Work to complete: Quote the whole listing exactly. Leave the pictures out of your copy.

Source data:
※ ※ ※

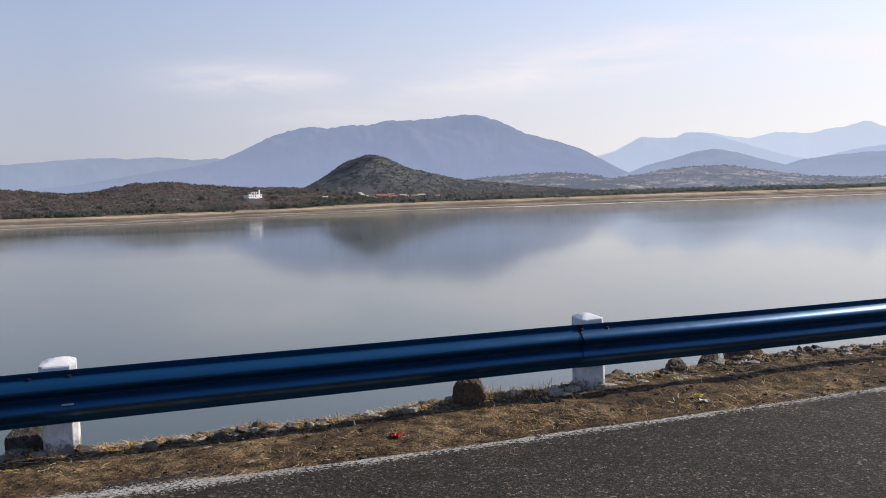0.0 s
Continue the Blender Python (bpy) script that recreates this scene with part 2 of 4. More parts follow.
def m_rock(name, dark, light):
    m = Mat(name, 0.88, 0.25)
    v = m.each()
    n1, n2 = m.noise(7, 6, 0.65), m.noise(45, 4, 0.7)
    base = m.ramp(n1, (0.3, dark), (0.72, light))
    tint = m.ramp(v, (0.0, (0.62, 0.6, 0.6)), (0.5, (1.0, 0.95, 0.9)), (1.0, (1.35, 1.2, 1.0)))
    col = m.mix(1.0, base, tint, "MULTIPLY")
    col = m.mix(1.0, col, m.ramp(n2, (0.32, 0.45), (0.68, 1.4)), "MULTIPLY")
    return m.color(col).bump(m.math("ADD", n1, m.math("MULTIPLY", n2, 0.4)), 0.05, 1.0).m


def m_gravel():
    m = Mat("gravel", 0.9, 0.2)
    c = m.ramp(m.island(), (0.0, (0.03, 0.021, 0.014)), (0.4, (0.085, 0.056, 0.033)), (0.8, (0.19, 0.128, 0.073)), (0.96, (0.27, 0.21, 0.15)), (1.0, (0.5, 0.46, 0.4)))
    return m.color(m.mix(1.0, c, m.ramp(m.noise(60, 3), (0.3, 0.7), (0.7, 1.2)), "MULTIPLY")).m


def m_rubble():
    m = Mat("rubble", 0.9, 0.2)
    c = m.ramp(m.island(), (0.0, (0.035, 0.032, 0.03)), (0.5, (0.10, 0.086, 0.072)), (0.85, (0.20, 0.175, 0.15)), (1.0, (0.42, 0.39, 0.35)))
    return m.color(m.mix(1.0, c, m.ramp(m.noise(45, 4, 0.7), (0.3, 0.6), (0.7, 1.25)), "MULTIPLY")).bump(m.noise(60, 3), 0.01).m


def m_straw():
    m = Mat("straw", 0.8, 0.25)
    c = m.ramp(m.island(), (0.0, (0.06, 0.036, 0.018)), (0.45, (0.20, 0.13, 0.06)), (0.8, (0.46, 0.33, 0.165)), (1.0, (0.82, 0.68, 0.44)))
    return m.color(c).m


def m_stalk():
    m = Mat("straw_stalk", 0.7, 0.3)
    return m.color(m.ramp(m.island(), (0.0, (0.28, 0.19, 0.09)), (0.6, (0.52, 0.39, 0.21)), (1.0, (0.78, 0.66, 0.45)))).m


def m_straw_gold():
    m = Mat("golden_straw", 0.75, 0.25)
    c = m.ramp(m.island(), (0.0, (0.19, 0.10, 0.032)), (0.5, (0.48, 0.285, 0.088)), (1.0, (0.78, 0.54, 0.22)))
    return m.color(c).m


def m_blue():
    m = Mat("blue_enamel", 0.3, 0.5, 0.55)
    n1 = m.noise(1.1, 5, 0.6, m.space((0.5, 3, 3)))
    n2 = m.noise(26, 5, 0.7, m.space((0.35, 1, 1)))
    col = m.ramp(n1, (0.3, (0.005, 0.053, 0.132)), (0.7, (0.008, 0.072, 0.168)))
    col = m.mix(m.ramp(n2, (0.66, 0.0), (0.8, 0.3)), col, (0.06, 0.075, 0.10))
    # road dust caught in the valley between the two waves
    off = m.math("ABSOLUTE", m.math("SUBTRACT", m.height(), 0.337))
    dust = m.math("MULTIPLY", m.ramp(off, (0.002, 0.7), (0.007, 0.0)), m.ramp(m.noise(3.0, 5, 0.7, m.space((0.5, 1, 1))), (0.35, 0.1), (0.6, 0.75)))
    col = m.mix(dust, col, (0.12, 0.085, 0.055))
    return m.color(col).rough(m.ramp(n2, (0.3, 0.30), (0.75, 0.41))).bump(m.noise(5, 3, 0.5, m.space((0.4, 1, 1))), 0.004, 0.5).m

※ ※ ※

Response to this task:
0.0 s
Continue the Blender Python (bpy) script that recreates this scene with part 2 of 4. More parts follow.
def m_rock(name, dark, light):
    m = Mat(name, 0.88, 0.25)
    v = m.each()
    n1, n2 = m.noise(7, 6, 0.65), m.noise(45, 4, 0.7)
    base = m.ramp(n1, (0.3, dark), (0.72, light))
    tint = m.ramp(v, (0.0, (0.62, 0.6, 0.6)), (0.5, (1.0, 0.95, 0.9)), (1.0, (1.35, 1.2, 1.0)))
    col = m.mix(1.0, base, tint, "MULTIPLY")
    col = m.mix(1.0, col, m.ramp(n2, (0.32, 0.45), (0.68, 1.4)), "MULTIPLY")
    return m.color(col).bump(m.math("ADD", n1, m.math("MULTIPLY", n2, 0.4)), 0.05, 1.0).m


def m_gravel():
    m = Mat("gravel", 0.9, 0.2)
    c = m.ramp(m.island(), (0.0, (0.03, 0.021, 0.014)), (0.4, (0.085, 0.056, 0.033)), (0.8, (0.19, 0.128, 0.073)), (0.96, (0.27, 0.21, 0.15)), (1.0, (0.5, 0.46, 0.4)))
    return m.color(m.mix(1.0, c, m.ramp(m.noise(60, 3), (0.3, 0.7), (0.7, 1.2)), "MULTIPLY")).m


def m_rubble():
    m = Mat("rubble", 0.9, 0.2)
    c = m.ramp(m.island(), (0.0, (0.035, 0.032, 0.03)), (0.5, (0.10, 0.086, 0.072)), (0.85, (0.20, 0.175, 0.15)), (1.0, (0.42, 0.39, 0.35)))
    return m.color(m.mix(1.0, c, m.ramp(m.noise(45, 4, 0.7), (0.3, 0.6), (0.7, 1.25)), "MULTIPLY")).bump(m.noise(60, 3), 0.01).m


def m_straw():
    m = Mat("straw", 0.8, 0.25)
    c = m.ramp(m.island(), (0.0, (0.06, 0.036, 0.018)), (0.45, (0.20, 0.13, 0.06)), (0.8, (0.46, 0.33, 0.165)), (1.0, (0.82, 0.68, 0.44)))
    return m.color(c).m


def m_stalk():
    m = Mat("straw_stalk", 0.7, 0.3)
    return m.color(m.ramp(m.island(), (0.0, (0.28, 0.19, 0.09)), (0.6, (0.52, 0.39, 0.21)), (1.0, (0.78, 0.66, 0.45)))).m


def m_straw_gold():
    m = Mat("golden_straw", 0.75, 0.25)
    c = m.ramp(m.island(), (0.0, (0.19, 0.10, 0.032)), (0.5, (0.48, 0.285, 0.088)), (1.0, (0.78, 0.54, 0.22)))
    return m.color(c).m


def m_blue():
    m = Mat("blue_enamel", 0.3, 0.5, 0.55)
    n1 = m.noise(1.1, 5, 0.6, m.space((0.5, 3, 3)))
    n2 = m.noise(26, 5, 0.7, m.space((0.35, 1, 1)))
    col = m.ramp(n1, (0.3, (0.005, 0.053, 0.132)), (0.7, (0.008, 0.072, 0.168)))
    col = m.mix(m.ramp(n2, (0.66, 0.0), (0.8, 0.3)), col, (0.06, 0.075, 0.10))
    # road dust caught in the valley between the two waves
    off = m.math("ABSOLUTE", m.math("SUBTRACT", m.height(), 0.337))
    dust = m.math("MULTIPLY", m.ramp(off, (0.002, 0.7), (0.007, 0.0)), m.ramp(m.noise(3.0, 5, 0.7, m.space((0.5, 1, 1))), (0.35, 0.1), (0.6, 0.75)))
    col = m.mix(dust, col, (0.12, 0.085, 0.055))
    return m.color(col).rough(m.ramp(n2, (0.3, 0.30), (0.75, 0.41))).bump(m.noise(5, 3, 0.5, m.space((0.4, 1, 1))), 0.004, 0.5).m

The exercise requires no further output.